When Jenny came back over after Susie went home and the kids went out to play, I was still feeling some kind of way, until Hubby looks at me and says, "Honey if it's not an issue for you, it won't be an issue for them."
Love him:)
So, I took my kids lead and have been working on not being angry at Grandpa's racism!!!
I put my mind back on the pastor's message today about Loving my neighbor, I think when I see that racist Grandpa Man again I'm gonna give him a good ole' fashion hug and kiss:)
15 comments:
Wise man, that hubby of yours. The kids could have just as easily said that Grandpa didn't like blondes - it didn't matter to them.
I'm sorry. This really bummed me out. I had to read it to my husband. I will share with you what my mother once told me. She said that she was not affected by racism because it was the other person's problem not hers.
I'm so sorry that happened; but on the bright side--grandpas prejudice hasn't been passed down to the kids, so that's a good thing.
Mil is a very smart man…I totally agree with him.

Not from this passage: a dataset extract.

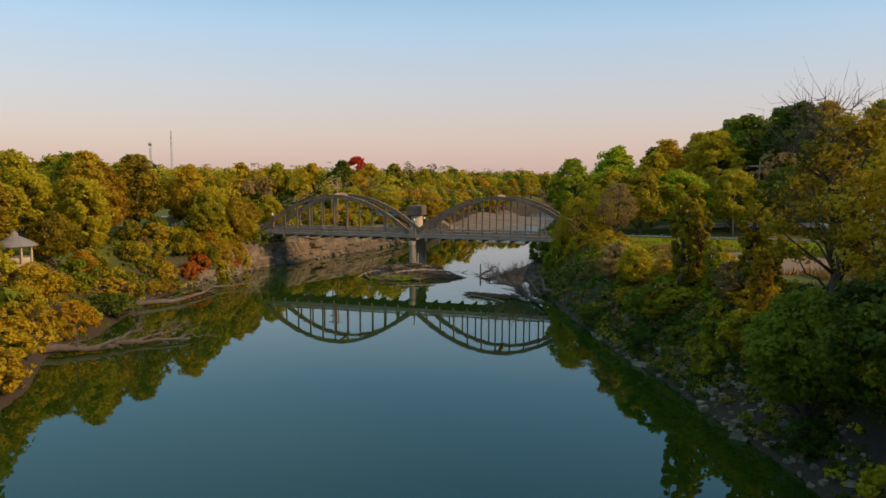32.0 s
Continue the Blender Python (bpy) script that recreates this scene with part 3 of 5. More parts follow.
bmesh.ops.triangulate(bm, faces=[f for f in bm.faces if len(f.verts) > 4])
part("pier_web", bm, M_PIER, bridge, "pier wall with an arched opening")
for sx in (-1, 1):
    x0, x1 = sorted((sx * 33.4, sx * 36.0))
    part("abutment", box(x0, x1, -4.1, 4.1, 2.5, 7.42, 0.05), M_PIER, bridge, "concrete abutment wall")

# conduits along both outer faces with their brackets
for sy in (-1, 1):
    vs, fs = [], []
    xs = np.arange(-33, 33.1, 0.7)
    pts = [(x, sy * (3.72 + 0.22 * math.exp(-(x / 1.6) ** 2)), ROAD + 0.42 - 0.28 * math.exp(-(x / 2.6) ** 2) + 0.05 * math.sin(x * 1.1)) for x in xs]
    tube(pts, [0.042] * len(pts), 8, (vs, fs))
    pm = M_PIPE if sy < 0 else M_STEEL
    part("conduit", mesh_from("conduit", vs, fs, pm, True), pm, bridge, "pale blue pipe strapped along the railing" if sy < 0 else "grey steel pipe strapped along the railing")
    vs, fs = [], []
    pts = [(x, sy * 3.93, 7.70 + 0.03 * math.sin(x * 0.9)) for x in xs]
    tube(pts, [0.05] * len(pts), 8, (vs, fs))
    part("conduit", mesh_from("conduit", vs, fs, M_STEEL, True), M_STEEL, bridge, "thin grey pipe along the deck edge")
    for sx in (-1, 1):
        for u in HANGERS:
            part("conduit_strap", box(sx * u - 0.05, sx * u + 0.05, *sorted((sy * 3.5, sy * 3.90)), ROAD + 0.22, ROAD + 0.50, 0.01), pm, bridge)
            part("pipe_collar", box(sx * u - 0.19, sx * u + 0.19, *sorted((sy * 3.14, sy * 3.60)), ROAD + 1.0, ROAD + 1.08, 0.015), M_PIPE if sy < 0 else M_RAIL, bridge)


def street_lamp(at, name_group="lamps on the bridge"):
    lamp = thing("street_lamp", "dark iron post lamp with a white globe", "street lamp", name_group, at=at)
    part("base", lathe([(0.20, 0), (0.20, 0.10), (0.15, 0.16), (0.15, 0.42), (0.10, 0.5), (0.11, 0.56)], 12), M_IRON, lamp)
    part("post", lathe([(0.085, 0.55), (0.065, 1.45), (0.10, 1.52), (0.12, 1.60)], 10), M_IRON, lamp)
    part("globe", lathe([(0.10, 1.60), (0.18, 1.68), (0.215, 1.80), (0.215, 1.90), (0.17, 2.03), (0.08, 2.11), (0.03, 2.18)], 14), M_GLOBE, lamp, "white glass globe")
    return lamp


ROAD -= 0.45
first = street_lamp((-0.30, 3.3, 8.63))
copy_thing(first, pose(-0.30, -3.3, 8.63))
for x, y in ((-34.6, 3.45), (-34.6, -3.45), (34.6, 3.45), (34.6, -3.45)):
    post = thing("lamp_plinth", "square concrete end post of the bridge", "post", "end posts", at=(x, y, 6.95))
    part("shaft", box(-0.35, 0.35, -0.35, 0.35, 0, 1.6, 0.04), M_RAIL, post)
    part("cap", box(-0.42, 0.42, -0.42, 0.42, 1.6, 1.78, 0.03), M_RAIL, post)
    copy_thing(first, pose(x, y, 8.73))

# ---- approach roads ----
for sx in (-1, 1):
    vs, fs = [], []
    for k in range(61):
        x = sx * (34.6 + k * 4.0)
        z = ROAD - 0.02 if abs(x) < 100 else max(ROAD - 0.02, height(x, 0) + 0.15)
        for y in (-3.3, 3.3):
            vs += [(x, y, z), (x, y * 1.02, z - 0.6)]
    for k in range(60):
        a = k * 4
        fs += [(a, a + 4, a + 6, a + 2), (a, a + 1, a + 5, a + 4), (a + 2, a + 6, a + 7, a + 3)]
    tagged(new("road_west" if sx < 0 else "road_east", mesh_from("road", vs, fs, M_ASPHALT)), "pale grey two-lane approach road", "road", kind="structure")


def guard_rail(x0, x1, y, name, label, high=0.75):
    g = thing(name, label, "guard rail", at=(0, 0, 0))
    for z in ((0.55,) if name == "guard_rail" else (0.35, 0.62, 0.9)):
        part("beam", box(min(x0, x1), max(x0, x1), y - 0.05, y + 0.05, ROAD + z - 0.12, ROAD + z + 0.12 if name == "guard_rail" else ROAD + z + 0.04, 0.02), M_STEEL if name == "guard_rail" else M_RAIL, g)
    n = int(abs(x1 - x0) / 2.6)
    for k in range(n + 1):
        x = x0 + (x1 - x0) * k / n
        part("post", box(x - 0.1, x + 0.1, y - 0.1, y + 0.1, ROAD - 0.6, ROAD + high + 0.15, 0.02), M_POLE if name == "guard_rail" else M_RAIL, g)


for y in (-3.9, 3.9):
    guard_rail(-36.5, -110, y, "guard_rail", "grey steel guard rail on wooden posts beside the road")
    guard_rail(36.0, 58, y, "concrete_fence", "three-bar concrete fence along the road", 0.9)

# ---- trees ----
RNG = np.random.default_rng(7)


def leaf_cards(centers, sizes, rng, lift=0.3):
    """Two-triangle leaves, bent along the middle, at the given places."""
    n = len(centers)
    d = rng.normal(size=(n, 3))
    d[:, 2] += lift
    d /= np.linalg.norm(d, axis=1)[:, None]
    h = rng.normal(size=(n, 3))
    a = np.cross(d, h)
    a /= np.linalg.norm(a, axis=1)[:, None]
    b = np.cross(d, a)
    s = sizes[:, None]
    v = np.empty((n, 4, 3))
    v[:, 0], v[:, 2] = centers - a * s * 0.62, centers + a * s * 0.62
    v[:, 1], v[:, 3] = centers + b * s * 0.42 + d * s * 0.12, centers - b * s * 0.42 + d * s * 0.12
    return v.reshape(-1, 3), np.arange(4 * n).reshape(-1, 4)


def leaf_flakes(centers, sizes, rng, lift=0.6, facing=None, loose=0.55):
    """Single-triangle leaf clumps. With facing they lie like shingles on the mass they clothe, else every way."""
    n = len(centers)
    d = rng.normal(size=(n, 3))
    if facing is not None:
        d = facing + d * loose
    d[:, 2] += lift
    d /= np.linalg.norm(d, axis=1)[:, None]
    a = np.cross(d, rng.normal(size=(n, 3)))
    a /= np.linalg.norm(a, axis=1)[:, None]
    b = np.cross(d, a)
    s = sizes[:, None]
    v = np.stack([centers - a * s * 0.6 - b * s * 0.3, centers + a * s * 0.6 - b * s * 0.3, centers + b * s * 0.62], 1)
    return v.reshape(-1, 3), np.arange(3 * n).reshape(-1, 3)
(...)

I have worked to make sure that my kids are “colorblind,” if you will—in spite of some of the things that they sometimes hear other adults say. Growing up in the south in the 60s, I saw a lot of things that were not right—even though the town I grew up in was totally white, I saw the news from Birmingham and I practically lived in Memphis in some of the most tumultuous of times. I am very blessed because I have wonderful parents who taught me that people are people, no matter the color of their skin, the country the come from, or their physical limitations—and, bottom line, we are ALL God’s children. But not everyone in my circle of associates felt that way…I went to school with kids whose dads were Klan members and who worshipped the ground that George Wallace walked on—and I bet you can guess what kind of attitudes those kids grew up with! Through all of that, I guess what I am trying to say is that attitudes about such things are learned from somewhere and the strongest role model for kids—whether or not we believe it sometimes—are parents and grandparents. I say overwhelm Grandpa with kindness and Wanda-love. Turn the other cheek.
I sat through a training video once that asked the question, “Are you the horse, or the rider?” Basically, the premise was that you can take control of a situation, or you can let the situation control you. You have the unique ability to decide which you want to do…when we allow a situation to control us, we can become angry, bitter, and resentful. But by taking control of the situation, we decide what the outcome will be…
Love ya!
P.S. There is nothing quite like the honesty of a child, is there?
T.H.
Okay now that I have shaken off the shock of what I just read I can leave a comment.
Good for your girls, good for your husband and good for you!
And please oh please give Mr. Racist Grandpa man a big ole hug and kiss! It sounds like that's just what he needs!
Seriously I don't get it. I just don't.
The Bible speaks of having faith of a child and I believe the mind of the child goes hand in hand.
Wow! That's crazy. Good for you. Love your attitude. I know it's the right one to have but there would still be a little part of me that would want to kick him. LOL!
Winks & Smiles,
Wifey
Oh man. Im really happy that your kids did not feel the effects of that situation. I find it completely ignorant to make a comment like that. What good comes of that? Why would Grandpa say that to children so that they in turn repeat it. Whoa. I am getting on my soap box here but that is just innexcusable if you ask me.
Side Note: My son who is a very blunt little boy saw a dwarf in a pet store a year ago (he was 4 at the time) he walked right up to the man and told him that he was Little with a BIG head. I was mortified. I walked over with my son and apologized to the man and told my son that GOD makes people in all shapes, sizes and colors. The man was very nice but deep inside, I know to this day he may still be hurt by that.
Thanks for sharing that story and even though your kids did not notice, I am sorry that things like that still happen today.
Tarah
Hi there,
Stopping by from the writers workshop with Mama Kat.
Sounds like you have yourself a good husband. And what a thought, if isn't a big deal for you, it won't be a big deal for them.
I think everyone could benefit from applying that in life.
Yikes and wow! But what a classy way to handle things. When you get your hands on grandpa give him a big ole kiss from me, too!
Christy
This makes me sad... But you are the better, wiser and more compassionate person. I am sure your kids will grow up the same way!
Little children are beautiful people. They love their friends and don't care about what they look like or how they dress. And what a profound thing that hubby of yours said. So very true.
Stopping by from Mama kat's WW
Wonder how Grandpa Racist would feel if his granddaughter said she wasn't coming to his house any more, because she doesn't like OLD people?
I'm not sure he could handle the kiss and hug...but I'd be sure to always give him a big winning smile every time I saw him!
I'm exhaling as I write this. I'm an Atlanta native and I'm so sorry that this was one of your experiences. Please know that this is still a wonderful place to live and that the great things to come as you establish your new life here should not be clouded by the ignorance of others. Sounds like you have a great family. I wish you the best.
Your response was great :) Sad for the old dude that he's so bitter.